STORED ROWS -
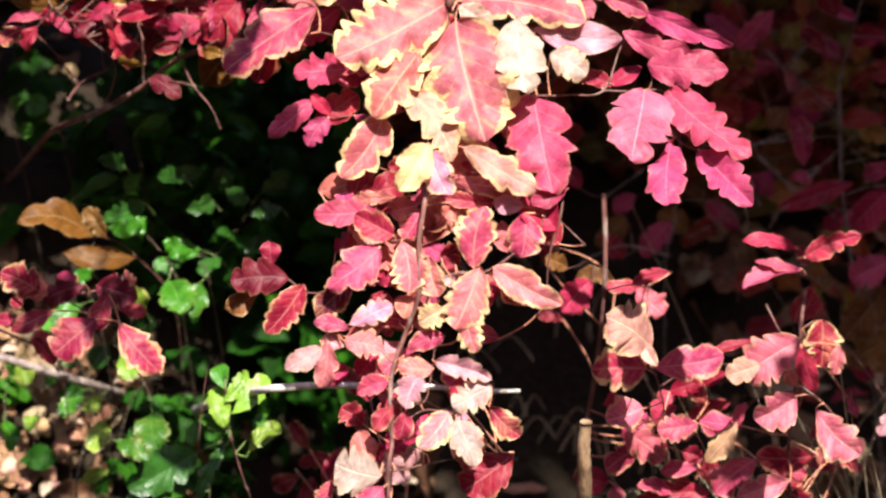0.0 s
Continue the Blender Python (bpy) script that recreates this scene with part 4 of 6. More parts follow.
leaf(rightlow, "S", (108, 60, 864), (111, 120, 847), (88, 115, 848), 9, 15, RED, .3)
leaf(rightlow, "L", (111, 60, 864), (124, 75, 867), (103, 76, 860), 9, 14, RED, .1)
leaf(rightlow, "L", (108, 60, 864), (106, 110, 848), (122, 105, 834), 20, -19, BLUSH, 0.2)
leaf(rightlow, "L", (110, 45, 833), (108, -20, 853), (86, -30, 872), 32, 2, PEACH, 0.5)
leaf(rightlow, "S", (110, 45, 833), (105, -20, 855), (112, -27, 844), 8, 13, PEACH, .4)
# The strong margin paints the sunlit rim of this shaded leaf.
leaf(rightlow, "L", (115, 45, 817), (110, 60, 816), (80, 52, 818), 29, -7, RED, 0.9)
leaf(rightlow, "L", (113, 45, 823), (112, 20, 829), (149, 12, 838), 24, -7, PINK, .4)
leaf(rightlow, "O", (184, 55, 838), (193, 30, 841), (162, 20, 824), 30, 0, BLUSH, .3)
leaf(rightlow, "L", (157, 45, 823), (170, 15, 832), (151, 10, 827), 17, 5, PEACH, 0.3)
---
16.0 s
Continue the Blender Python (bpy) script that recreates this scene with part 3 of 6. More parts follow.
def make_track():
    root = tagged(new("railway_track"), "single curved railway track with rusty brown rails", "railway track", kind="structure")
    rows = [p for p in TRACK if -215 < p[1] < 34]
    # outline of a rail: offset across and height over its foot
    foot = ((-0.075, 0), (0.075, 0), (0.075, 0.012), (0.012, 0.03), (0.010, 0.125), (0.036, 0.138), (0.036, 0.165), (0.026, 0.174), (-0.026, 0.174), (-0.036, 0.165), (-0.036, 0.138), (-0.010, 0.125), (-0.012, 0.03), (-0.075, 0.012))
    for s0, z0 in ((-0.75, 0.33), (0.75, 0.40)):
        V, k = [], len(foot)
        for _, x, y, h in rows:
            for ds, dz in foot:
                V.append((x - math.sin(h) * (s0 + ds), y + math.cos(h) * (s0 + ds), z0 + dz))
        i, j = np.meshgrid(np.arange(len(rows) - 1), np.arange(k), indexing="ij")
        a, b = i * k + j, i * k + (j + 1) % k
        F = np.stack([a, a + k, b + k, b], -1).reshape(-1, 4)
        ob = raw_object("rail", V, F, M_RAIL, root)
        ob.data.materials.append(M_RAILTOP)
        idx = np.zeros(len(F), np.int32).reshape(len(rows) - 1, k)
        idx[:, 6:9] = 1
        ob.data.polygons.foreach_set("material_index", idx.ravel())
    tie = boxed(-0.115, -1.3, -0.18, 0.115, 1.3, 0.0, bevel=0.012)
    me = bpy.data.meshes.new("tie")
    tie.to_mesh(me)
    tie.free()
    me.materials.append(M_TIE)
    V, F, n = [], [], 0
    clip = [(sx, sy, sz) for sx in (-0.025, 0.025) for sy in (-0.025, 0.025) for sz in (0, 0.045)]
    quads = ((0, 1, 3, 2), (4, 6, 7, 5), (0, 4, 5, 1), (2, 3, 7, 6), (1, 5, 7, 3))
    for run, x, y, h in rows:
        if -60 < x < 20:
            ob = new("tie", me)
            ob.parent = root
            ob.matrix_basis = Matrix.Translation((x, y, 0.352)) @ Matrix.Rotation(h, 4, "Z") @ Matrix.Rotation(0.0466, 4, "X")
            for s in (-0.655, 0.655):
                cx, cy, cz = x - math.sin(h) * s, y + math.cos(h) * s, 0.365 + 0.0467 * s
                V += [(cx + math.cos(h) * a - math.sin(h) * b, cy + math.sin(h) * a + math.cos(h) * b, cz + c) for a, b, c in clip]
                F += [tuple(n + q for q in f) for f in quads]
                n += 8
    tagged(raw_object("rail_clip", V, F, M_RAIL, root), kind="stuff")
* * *
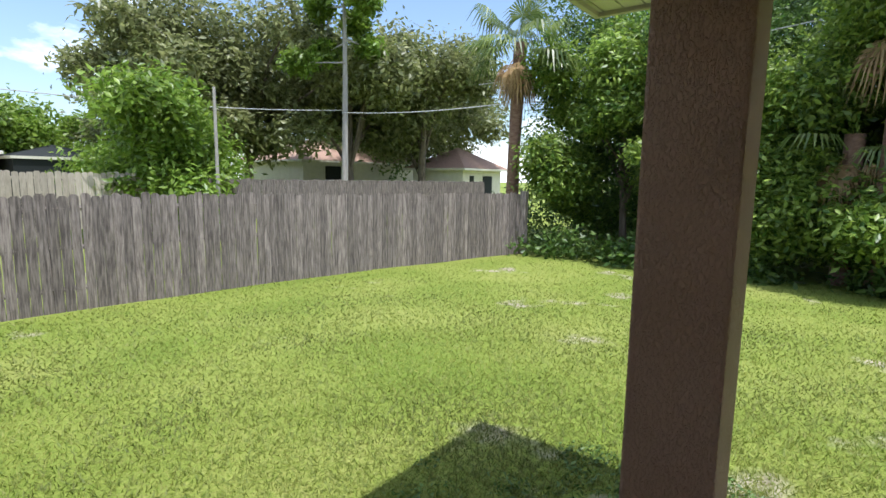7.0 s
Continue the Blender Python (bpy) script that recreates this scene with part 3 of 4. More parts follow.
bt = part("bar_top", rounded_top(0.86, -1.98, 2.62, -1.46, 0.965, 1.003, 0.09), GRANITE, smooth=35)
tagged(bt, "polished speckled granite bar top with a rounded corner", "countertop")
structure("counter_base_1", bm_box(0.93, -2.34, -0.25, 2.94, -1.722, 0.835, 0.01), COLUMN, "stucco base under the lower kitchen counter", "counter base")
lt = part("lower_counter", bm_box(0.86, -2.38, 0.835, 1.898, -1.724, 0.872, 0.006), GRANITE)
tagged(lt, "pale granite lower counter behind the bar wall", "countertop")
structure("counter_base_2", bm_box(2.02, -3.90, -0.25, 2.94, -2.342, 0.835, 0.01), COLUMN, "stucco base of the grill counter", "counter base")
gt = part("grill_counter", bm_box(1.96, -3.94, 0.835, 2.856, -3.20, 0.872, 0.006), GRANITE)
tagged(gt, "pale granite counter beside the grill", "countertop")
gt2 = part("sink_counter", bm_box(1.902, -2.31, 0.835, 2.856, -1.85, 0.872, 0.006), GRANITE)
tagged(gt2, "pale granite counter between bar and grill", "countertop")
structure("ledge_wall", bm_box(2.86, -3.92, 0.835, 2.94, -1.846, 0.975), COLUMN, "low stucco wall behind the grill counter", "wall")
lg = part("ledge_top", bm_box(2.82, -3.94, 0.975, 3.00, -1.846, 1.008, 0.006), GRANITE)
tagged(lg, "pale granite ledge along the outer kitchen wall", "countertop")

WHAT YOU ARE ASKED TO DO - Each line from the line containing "4 of 6. More parts follow." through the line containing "5, PEACH, 0.3)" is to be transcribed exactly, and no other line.

SOLUTION TO THIS PROBLEM -
Continue the Blender Python (bpy) script that recreates this scene with part 4 of 6. More parts follow.
leaf(rightlow, "S", (108, 60, 864), (111, 120, 847), (88, 115, 848), 9, 15, RED, .3)
leaf(rightlow, "L", (111, 60, 864), (124, 75, 867), (103, 76, 860), 9, 14, RED, .1)
leaf(rightlow, "L", (108, 60, 864), (106, 110, 848), (122, 105, 834), 20, -19, BLUSH, 0.2)
leaf(rightlow, "L", (110, 45, 833), (108, -20, 853), (86, -30, 872), 32, 2, PEACH, 0.5)
leaf(rightlow, "S", (110, 45, 833), (105, -20, 855), (112, -27, 844), 8, 13, PEACH, .4)
# The strong margin paints the sunlit rim of this shaded leaf.
leaf(rightlow, "L", (115, 45, 817), (110, 60, 816), (80, 52, 818), 29, -7, RED, 0.9)
leaf(rightlow, "L", (113, 45, 823), (112, 20, 829), (149, 12, 838), 24, -7, PINK, .4)
leaf(rightlow, "O", (184, 55, 838), (193, 30, 841), (162, 20, 824), 30, 0, BLUSH, .3)
leaf(rightlow, "L", (157, 45, 823), (170, 15, 832), (151, 10, 827), 17, 5, PEACH, 0.3)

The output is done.